START Data

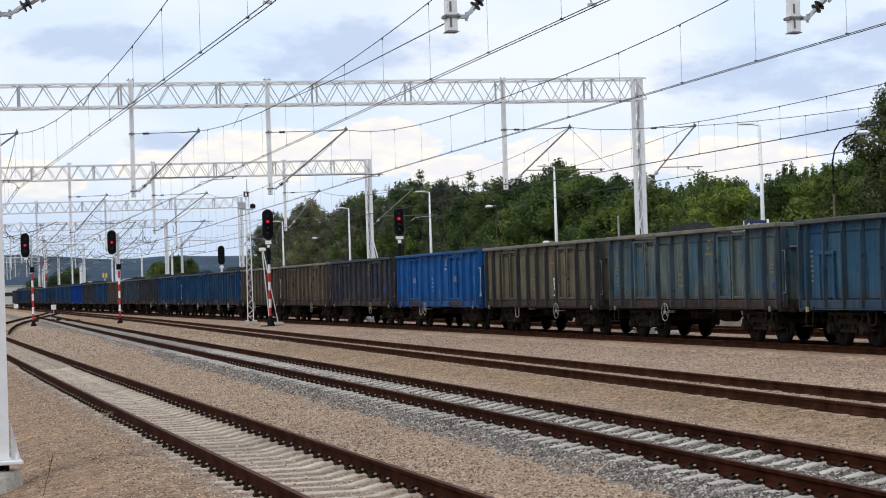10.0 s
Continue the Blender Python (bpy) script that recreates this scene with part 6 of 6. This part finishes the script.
# ---- far yard and distance ----
def build_distance():
    tip = surface("stack_bands", [(0.55, 0.5, 0.5), (0.65, 0.6, 0.6)], 0.5, 0.8)
    t = thing("chimney_stack", "distant red and white banded chimney", "chimney", pose(54, 720, -0.3))
    for k in range(6):
        part("band", Shape().tube((0, 0, k * 2.6), (0, 0, k * 2.6 + 2.6), 0.9 - 0.05 * k, 12, r2=0.85 - 0.05 * k), RED if k % 2 else tip, t)
    t = thing("roadside_sign", "distant sign of two yellow plates on a pole", "sign", pose(62.6, 600, -0.3, 0, 0, -6))
    part("pole", Shape().tube((0, 0, 0), (0, 0, 7.2), 0.2, 8), GALV, t)
    for sx in (-1, 1):
        part("sign_plate", Shape().box((sx * 0.42, 0, 8.0), (0.5, 0.2, 1.3), ch=0.09), YELLOW, t)
    for x, y, w, d, h in ((66, 640, 16, 14, 6.4), (84, 655, 18, 14, 7.0), (46, 760, 22, 16, 6.5), (100, 690, 14, 12, 6.0)):
        t = thing("warehouse", "distant low white warehouse with a flat roof", "building", pose(x, y, -0.3), "distant buildings")
        part("wall", Shape().box((0, 0, h / 2), (w, d, h)), CONCRETE_LIGHT, t)
        part("roof", Shape().box((0, 0, h + 0.15), (w + 0.6, d + 0.6, 0.3)), GALV, t)
        for q in range(4):
            part("window", Shape().box((-w / 2 + w * (q + 0.5) / 4, -d / 2 - 0.03, h * 0.55), (w / 7, 0.08, 1.4)), DARK_LENS, t)
    # plain white posts standing along the far yard
    rng = random.Random(8)
    first = thing("yard_post", "plain white steel post in the far yard", "post", pose(29.3, 205, -0.3), "yard posts")
    part("shaft", Shape().tube((0, 0, 0), (0, 0, 8.0), 0.16, 8, r2=0.12), WHITE_STEEL, first)
    part("foot", Shape().box((0, 0, 0.15), (0.5, 0.5, 0.3)), FOUNDATION, first)
    for x, y in ((28.6, 260), (31.8, 235), (33.5, 310), (29.2, 330), (35.0, 285), (33.5, 360), (30.5, 275), (36.0, 390), (28.2, 300), (34.2, 248), (28.4, 380), (31.0, 420)):
        copy_thing(first, pose(x, y, -0.3))
    # sagging feeder cables between the far gantries
    t = thing("feeder_cables", "dark feeder cables sagging between far gantries", "cable", kind="")
    for y, count, lo, hi in ((158.5, 15, 5.5, 22.0), (203.5, 17, 8.0, 27.0), (247.5, 14, 9.0, 28.0), (292.0, 12, 10.0, 29.0)):
        for q in range(count):
            x0 = rng.uniform(lo, hi - 2)
            x1 = x0 + rng.uniform(0.9, 4.2)
            z0, z1 = rng.uniform(6.4, 8.5), rng.uniform(6.0, 8.5)
            sag, dy = rng.uniform(0.1, 1.3), rng.uniform(-2.5, 2.5)
            pts = [(x0 + (x1 - x0) * u, y + dy * u, z0 + (z1 - z0) * u - 4 * sag * u * (1 - u)) for u in (k / 10 for k in range(11))]
            part("cable", Shape().path(pts, rng.uniform(0.012, 0.024), 4), WIRE, t)
        # jumper loops that hang down beside the columns
        for q in range(4):
            x0, w, h = rng.uniform(lo, hi), rng.uniform(0.15, 0.4), rng.uniform(0.8, 1.9)
            pts = [(x0 + w * math.sin(a) + 0.12 * a, y + 0.1 * a, 7.7 - h * (1 - math.cos(a)) / 2) for a in (2 * math.pi * k / 12 for k in range(13))]
            part("cable", Shape().path(pts, 0.016, 4), WIRE, t)


build_distance()


# ---- far hills ----
def build_hills():
    s = Shape()
    vs, fs = [], []
    n = 120
    for i in range(n + 1):
        a = radians(-35 + 75 * i / n)
        d = 3300
        h = 73 + 34 * noise.noise((i * 0.07, 1.3, 0)) + 10 * noise.noise((i * 0.3, 4.2, 0)) + 3 * noise.noise((i * 1.1, 2.2, 0))
        x, y = d * math.sin(a), d * math.cos(a)
        vs += [(x, y, -3), (x * 1.02, y * 1.02, h * 0.6), (x * 1.08, y * 1.08, h)]
    for i in range(n):
        for k in range(2):
            fs.append((3 * i + k, 3 * i + 3 + k, 3 * i + 4 + k, 3 * i + 1 + k))
    s.add(vs, fs)
    tagged(part("backdrop_hills", s, HILL, smooth=True), "wooded hills on the horizon coloured with blue-green haze", "hills", kind="structure")


build_hills()


motions()
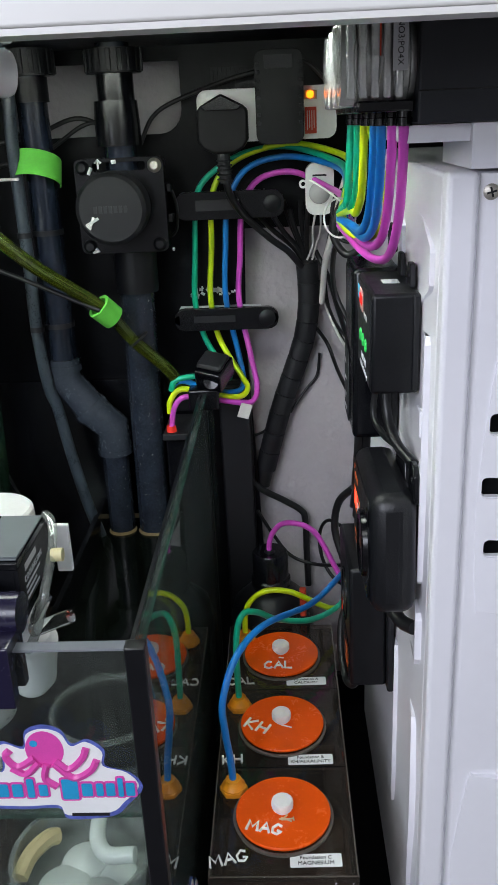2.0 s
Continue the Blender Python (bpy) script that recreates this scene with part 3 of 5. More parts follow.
tube_clip(-0.036, 0.0690, 0.7285, 0.7545, 0.829)
tube_clip(-0.0450, 0.0605, 0.6190, 0.6415, 0.833)
glue = thing("glue_residue", "flaking white glue residue on black board", "residue")
rnd = random.Random(8)
bm = bmesh.new()
for k in range(26):
    x, z = -0.028 + rnd.random() * 0.05, 0.648 + rnd.random() * 0.011
    s = rnd.uniform(0.0012, 0.0035)
    turned_box = B((-s, s, -0.0006, 0.0006, -s * 0.6, s * 0.6))
    turned(turned_box, pose(x, BACK - 0.0005, z, 0, rnd.uniform(0, 90), 0))
    tmp = bpy.data.meshes.new("flake")
    turned_box.to_mesh(tmp)
    bm.from_mesh(tmp)
    turned_box.free()
part("flakes", bm, M_PRINT, glue, kind="stuff")

# ---- dosing containers ----
dc = thing("dosing_container", "three-chamber smoked acrylic dosing container with orange lids", "container")
DX0, DX1, DY0, DY1, DZ = -0.001, 0.107, 0.438, 0.757, 0.3135
part("lid_plate", B((DX0, DX1, DY0, DY1, DZ - 0.005, DZ)), M_SMOKE, dc, "smoked acrylic top", bevel=0.0006)
part("front_wall", B((DX0, DX1, DY0, DY0 + 0.005, FL + 0.005, DZ - 0.0052)), M_SMOKE, dc)
part("back_wall", B((DX0, DX1, DY1 - 0.005, DY1, FL + 0.005, DZ - 0.0052)), M_SMOKE, dc)
part("side_wall", B((DX0, DX0 + 0.005, DY0 + 0.0052, DY1 - 0.0052, FL + 0.005, DZ - 0.0052)), M_SMOKE, dc)
part("side_wall", B((DX1 - 0.005, DX1, DY0 + 0.0052, DY1 - 0.0052, FL + 0.005, DZ - 0.0052)), M_SMOKE, dc)
part("base", B((DX0, DX1, DY0, DY1, FL, FL + 0.0048)), M_SMOKE, dc)
for y in (0.5465, 0.649):
    part("divider", B((DX0 + 0.0052, DX1 - 0.0052, y - 0.0025, y + 0.0025, FL + 0.005, DZ - 0.0052)), M_SMOKE, dc)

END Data

Given request =>
Omit the pictures. Transcribe every record exactly.

Exercise result =>
10.0 s
Continue the Blender Python (bpy) script that recreates this scene with part 6 of 6. This part finishes the script.
# ---- far yard and distance ----
def build_distance():
    tip = surface("stack_bands", [(0.55, 0.5, 0.5), (0.65, 0.6, 0.6)], 0.5, 0.8)
    t = thing("chimney_stack", "distant red and white banded chimney", "chimney", pose(54, 720, -0.3))
    for k in range(6):
        part("band", Shape().tube((0, 0, k * 2.6), (0, 0, k * 2.6 + 2.6), 0.9 - 0.05 * k, 12, r2=0.85 - 0.05 * k), RED if k % 2 else tip, t)
    t = thing("roadside_sign", "distant sign of two yellow plates on a pole", "sign", pose(62.6, 600, -0.3, 0, 0, -6))
    part("pole", Shape().tube((0, 0, 0), (0, 0, 7.2), 0.2, 8), GALV, t)
    for sx in (-1, 1):
        part("sign_plate", Shape().box((sx * 0.42, 0, 8.0), (0.5, 0.2, 1.3), ch=0.09), YELLOW, t)
    for x, y, w, d, h in ((66, 640, 16, 14, 6.4), (84, 655, 18, 14, 7.0), (46, 760, 22, 16, 6.5), (100, 690, 14, 12, 6.0)):
        t = thing("warehouse", "distant low white warehouse with a flat roof", "building", pose(x, y, -0.3), "distant buildings")
        part("wall", Shape().box((0, 0, h / 2), (w, d, h)), CONCRETE_LIGHT, t)
        part("roof", Shape().box((0, 0, h + 0.15), (w + 0.6, d + 0.6, 0.3)), GALV, t)
        for q in range(4):
            part("window", Shape().box((-w / 2 + w * (q + 0.5) / 4, -d / 2 - 0.03, h * 0.55), (w / 7, 0.08, 1.4)), DARK_LENS, t)
    # plain white posts standing along the far yard
    rng = random.Random(8)
    first = thing("yard_post", "plain white steel post in the far yard", "post", pose(29.3, 205, -0.3), "yard posts")
    part("shaft", Shape().tube((0, 0, 0), (0, 0, 8.0), 0.16, 8, r2=0.12), WHITE_STEEL, first)
    part("foot", Shape().box((0, 0, 0.15), (0.5, 0.5, 0.3)), FOUNDATION, first)
    for x, y in ((28.6, 260), (31.8, 235), (33.5, 310), (29.2, 330), (35.0, 285), (33.5, 360), (30.5, 275), (36.0, 390), (28.2, 300), (34.2, 248), (28.4, 380), (31.0, 420)):
        copy_thing(first, pose(x, y, -0.3))
    # sagging feeder cables between the far gantries
    t = thing("feeder_cables", "dark feeder cables sagging between far gantries", "cable", kind="")
    for y, count, lo, hi in ((158.5, 15, 5.5, 22.0), (203.5, 17, 8.0, 27.0), (247.5, 14, 9.0, 28.0), (292.0, 12, 10.0, 29.0)):
        for q in range(count):
            x0 = rng.uniform(lo, hi - 2)
            x1 = x0 + rng.uniform(0.9, 4.2)
            z0, z1 = rng.uniform(6.4, 8.5), rng.uniform(6.0, 8.5)
            sag, dy = rng.uniform(0.1, 1.3), rng.uniform(-2.5, 2.5)
            pts = [(x0 + (x1 - x0) * u, y + dy * u, z0 + (z1 - z0) * u - 4 * sag * u * (1 - u)) for u in (k / 10 for k in range(11))]
            part("cable", Shape().path(pts, rng.uniform(0.012, 0.024), 4), WIRE, t)
        # jumper loops that hang down beside the columns
        for q in range(4):
            x0, w, h = rng.uniform(lo, hi), rng.uniform(0.15, 0.4), rng.uniform(0.8, 1.9)
            pts = [(x0 + w * math.sin(a) + 0.12 * a, y + 0.1 * a, 7.7 - h * (1 - math.cos(a)) / 2) for a in (2 * math.pi * k / 12 for k in range(13))]
            part("cable", Shape().path(pts, 0.016, 4), WIRE, t)


build_distance()


# ---- far hills ----
def build_hills():
    s = Shape()
    vs, fs = [], []
    n = 120
    for i in range(n + 1):
        a = radians(-35 + 75 * i / n)
        d = 3300
        h = 73 + 34 * noise.noise((i * 0.07, 1.3, 0)) + 10 * noise.noise((i * 0.3, 4.2, 0)) + 3 * noise.noise((i * 1.1, 2.2, 0))
        x, y = d * math.sin(a), d * math.cos(a)
        vs += [(x, y, -3), (x * 1.02, y * 1.02, h * 0.6), (x * 1.08, y * 1.08, h)]
    for i in range(n):
        for k in range(2):
            fs.append((3 * i + k, 3 * i + 3 + k, 3 * i + 4 + k, 3 * i + 1 + k))
    s.add(vs, fs)
    tagged(part("backdrop_hills", s, HILL, smooth=True), "wooded hills on the horizon coloured with blue-green haze", "hills", kind="structure")


build_hills()


motions()
2.0 s
Continue the Blender Python (bpy) script that recreates this scene with part 3 of 5. More parts follow.
tube_clip(-0.036, 0.0690, 0.7285, 0.7545, 0.829)
tube_clip(-0.0450, 0.0605, 0.6190, 0.6415, 0.833)
glue = thing("glue_residue", "flaking white glue residue on black board", "residue")
rnd = random.Random(8)
bm = bmesh.new()
for k in range(26):
    x, z = -0.028 + rnd.random() * 0.05, 0.648 + rnd.random() * 0.011
    s = rnd.uniform(0.0012, 0.0035)
    turned_box = B((-s, s, -0.0006, 0.0006, -s * 0.6, s * 0.6))
    turned(turned_box, pose(x, BACK - 0.0005, z, 0, rnd.uniform(0, 90), 0))
    tmp = bpy.data.meshes.new("flake")
    turned_box.to_mesh(tmp)
    bm.from_mesh(tmp)
    turned_box.free()
part("flakes", bm, M_PRINT, glue, kind="stuff")

# ---- dosing containers ----
dc = thing("dosing_container", "three-chamber smoked acrylic dosing container with orange lids", "container")
DX0, DX1, DY0, DY1, DZ = -0.001, 0.107, 0.438, 0.757, 0.3135
part("lid_plate", B((DX0, DX1, DY0, DY1, DZ - 0.005, DZ)), M_SMOKE, dc, "smoked acrylic top", bevel=0.0006)
part("front_wall", B((DX0, DX1, DY0, DY0 + 0.005, FL + 0.005, DZ - 0.0052)), M_SMOKE, dc)
part("back_wall", B((DX0, DX1, DY1 - 0.005, DY1, FL + 0.005, DZ - 0.0052)), M_SMOKE, dc)
part("side_wall", B((DX0, DX0 + 0.005, DY0 + 0.0052, DY1 - 0.0052, FL + 0.005, DZ - 0.0052)), M_SMOKE, dc)
part("side_wall", B((DX1 - 0.005, DX1, DY0 + 0.0052, DY1 - 0.0052, FL + 0.005, DZ - 0.0052)), M_SMOKE, dc)
part("base", B((DX0, DX1, DY0, DY1, FL, FL + 0.0048)), M_SMOKE, dc)
for y in (0.5465, 0.649):
    part("divider", B((DX0 + 0.0052, DX1 - 0.0052, y - 0.0025, y + 0.0025, FL + 0.005, DZ - 0.0052)), M_SMOKE, dc)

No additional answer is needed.